_WORK TO DO:_
Copy the records below exactly, leaving out every picture.

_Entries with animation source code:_

-- start --

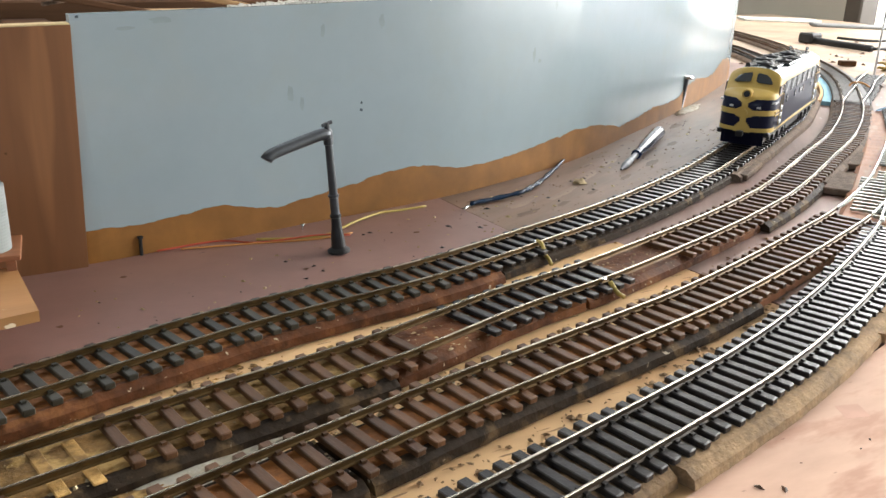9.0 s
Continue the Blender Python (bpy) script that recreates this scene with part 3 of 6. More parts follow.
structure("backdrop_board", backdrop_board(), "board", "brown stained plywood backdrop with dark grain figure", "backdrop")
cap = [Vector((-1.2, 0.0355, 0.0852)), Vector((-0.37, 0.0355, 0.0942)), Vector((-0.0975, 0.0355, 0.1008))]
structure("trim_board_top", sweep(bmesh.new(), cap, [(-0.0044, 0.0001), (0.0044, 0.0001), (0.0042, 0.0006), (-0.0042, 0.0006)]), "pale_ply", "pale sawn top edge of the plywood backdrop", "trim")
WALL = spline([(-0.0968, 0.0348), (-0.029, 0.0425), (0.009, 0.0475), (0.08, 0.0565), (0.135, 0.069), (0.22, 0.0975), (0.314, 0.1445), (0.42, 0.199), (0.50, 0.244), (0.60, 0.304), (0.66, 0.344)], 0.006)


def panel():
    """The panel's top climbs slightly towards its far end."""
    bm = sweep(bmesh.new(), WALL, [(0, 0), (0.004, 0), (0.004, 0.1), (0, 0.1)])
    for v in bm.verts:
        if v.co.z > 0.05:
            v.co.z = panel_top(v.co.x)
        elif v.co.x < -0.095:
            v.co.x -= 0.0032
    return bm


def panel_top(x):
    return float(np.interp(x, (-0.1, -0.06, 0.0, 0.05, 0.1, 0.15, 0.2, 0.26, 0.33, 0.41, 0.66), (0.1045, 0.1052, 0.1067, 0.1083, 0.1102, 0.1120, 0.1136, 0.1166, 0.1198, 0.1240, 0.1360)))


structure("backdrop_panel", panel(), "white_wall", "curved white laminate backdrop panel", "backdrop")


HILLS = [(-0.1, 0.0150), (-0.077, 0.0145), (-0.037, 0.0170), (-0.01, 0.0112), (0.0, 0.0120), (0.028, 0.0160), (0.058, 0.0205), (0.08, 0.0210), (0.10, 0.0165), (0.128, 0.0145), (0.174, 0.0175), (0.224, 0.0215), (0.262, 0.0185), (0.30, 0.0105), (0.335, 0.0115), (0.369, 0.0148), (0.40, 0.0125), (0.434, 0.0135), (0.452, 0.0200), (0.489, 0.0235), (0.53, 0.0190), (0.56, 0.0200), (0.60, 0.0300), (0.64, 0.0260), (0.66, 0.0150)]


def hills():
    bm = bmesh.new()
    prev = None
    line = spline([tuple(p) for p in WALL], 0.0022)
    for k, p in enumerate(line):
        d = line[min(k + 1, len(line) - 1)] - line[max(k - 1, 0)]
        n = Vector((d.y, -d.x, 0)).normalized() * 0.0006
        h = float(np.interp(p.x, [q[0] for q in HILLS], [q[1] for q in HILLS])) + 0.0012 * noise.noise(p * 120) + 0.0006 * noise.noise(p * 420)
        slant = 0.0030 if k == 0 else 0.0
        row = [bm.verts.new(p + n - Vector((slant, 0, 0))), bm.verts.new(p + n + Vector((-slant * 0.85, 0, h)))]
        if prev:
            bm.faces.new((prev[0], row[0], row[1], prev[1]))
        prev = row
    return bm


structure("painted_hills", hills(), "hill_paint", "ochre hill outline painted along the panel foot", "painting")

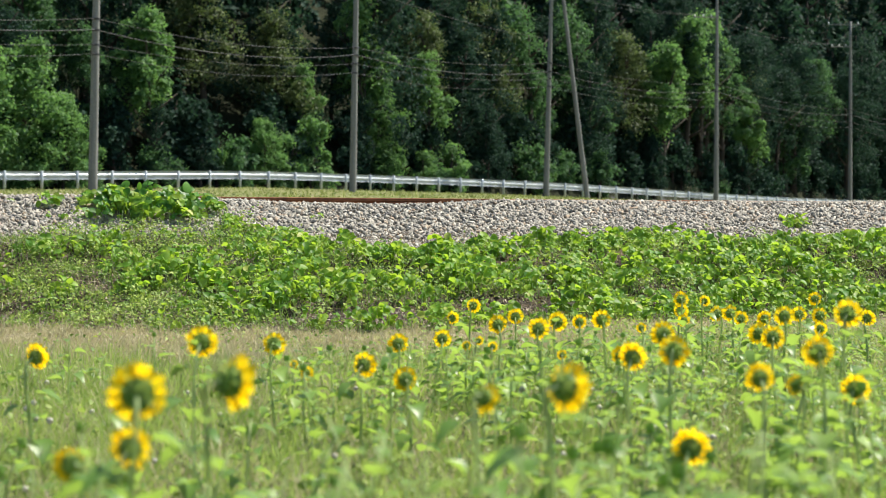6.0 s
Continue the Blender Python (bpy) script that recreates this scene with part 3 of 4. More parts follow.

-- end --

_REPLY:_
9.0 s
Continue the Blender Python (bpy) script that recreates this scene with part 3 of 6. More parts follow.
structure("backdrop_board", backdrop_board(), "board", "brown stained plywood backdrop with dark grain figure", "backdrop")
cap = [Vector((-1.2, 0.0355, 0.0852)), Vector((-0.37, 0.0355, 0.0942)), Vector((-0.0975, 0.0355, 0.1008))]
structure("trim_board_top", sweep(bmesh.new(), cap, [(-0.0044, 0.0001), (0.0044, 0.0001), (0.0042, 0.0006), (-0.0042, 0.0006)]), "pale_ply", "pale sawn top edge of the plywood backdrop", "trim")
WALL = spline([(-0.0968, 0.0348), (-0.029, 0.0425), (0.009, 0.0475), (0.08, 0.0565), (0.135, 0.069), (0.22, 0.0975), (0.314, 0.1445), (0.42, 0.199), (0.50, 0.244), (0.60, 0.304), (0.66, 0.344)], 0.006)


def panel():
    """The panel's top climbs slightly towards its far end."""
    bm = sweep(bmesh.new(), WALL, [(0, 0), (0.004, 0), (0.004, 0.1), (0, 0.1)])
    for v in bm.verts:
        if v.co.z > 0.05:
            v.co.z = panel_top(v.co.x)
        elif v.co.x < -0.095:
            v.co.x -= 0.0032
    return bm


def panel_top(x):
    return float(np.interp(x, (-0.1, -0.06, 0.0, 0.05, 0.1, 0.15, 0.2, 0.26, 0.33, 0.41, 0.66), (0.1045, 0.1052, 0.1067, 0.1083, 0.1102, 0.1120, 0.1136, 0.1166, 0.1198, 0.1240, 0.1360)))


structure("backdrop_panel", panel(), "white_wall", "curved white laminate backdrop panel", "backdrop")


HILLS = [(-0.1, 0.0150), (-0.077, 0.0145), (-0.037, 0.0170), (-0.01, 0.0112), (0.0, 0.0120), (0.028, 0.0160), (0.058, 0.0205), (0.08, 0.0210), (0.10, 0.0165), (0.128, 0.0145), (0.174, 0.0175), (0.224, 0.0215), (0.262, 0.0185), (0.30, 0.0105), (0.335, 0.0115), (0.369, 0.0148), (0.40, 0.0125), (0.434, 0.0135), (0.452, 0.0200), (0.489, 0.0235), (0.53, 0.0190), (0.56, 0.0200), (0.60, 0.0300), (0.64, 0.0260), (0.66, 0.0150)]


def hills():
    bm = bmesh.new()
    prev = None
    line = spline([tuple(p) for p in WALL], 0.0022)
    for k, p in enumerate(line):
        d = line[min(k + 1, len(line) - 1)] - line[max(k - 1, 0)]
        n = Vector((d.y, -d.x, 0)).normalized() * 0.0006
        h = float(np.interp(p.x, [q[0] for q in HILLS], [q[1] for q in HILLS])) + 0.0012 * noise.noise(p * 120) + 0.0006 * noise.noise(p * 420)
        slant = 0.0030 if k == 0 else 0.0
        row = [bm.verts.new(p + n - Vector((slant, 0, 0))), bm.verts.new(p + n + Vector((-slant * 0.85, 0, h)))]
        if prev:
            bm.faces.new((prev[0], row[0], row[1], prev[1]))
        prev = row
    return bm


structure("painted_hills", hills(), "hill_paint", "ochre hill outline painted along the panel foot", "painting")

6.0 s
Continue the Blender Python (bpy) script that recreates this scene with part 3 of 4. More parts follow.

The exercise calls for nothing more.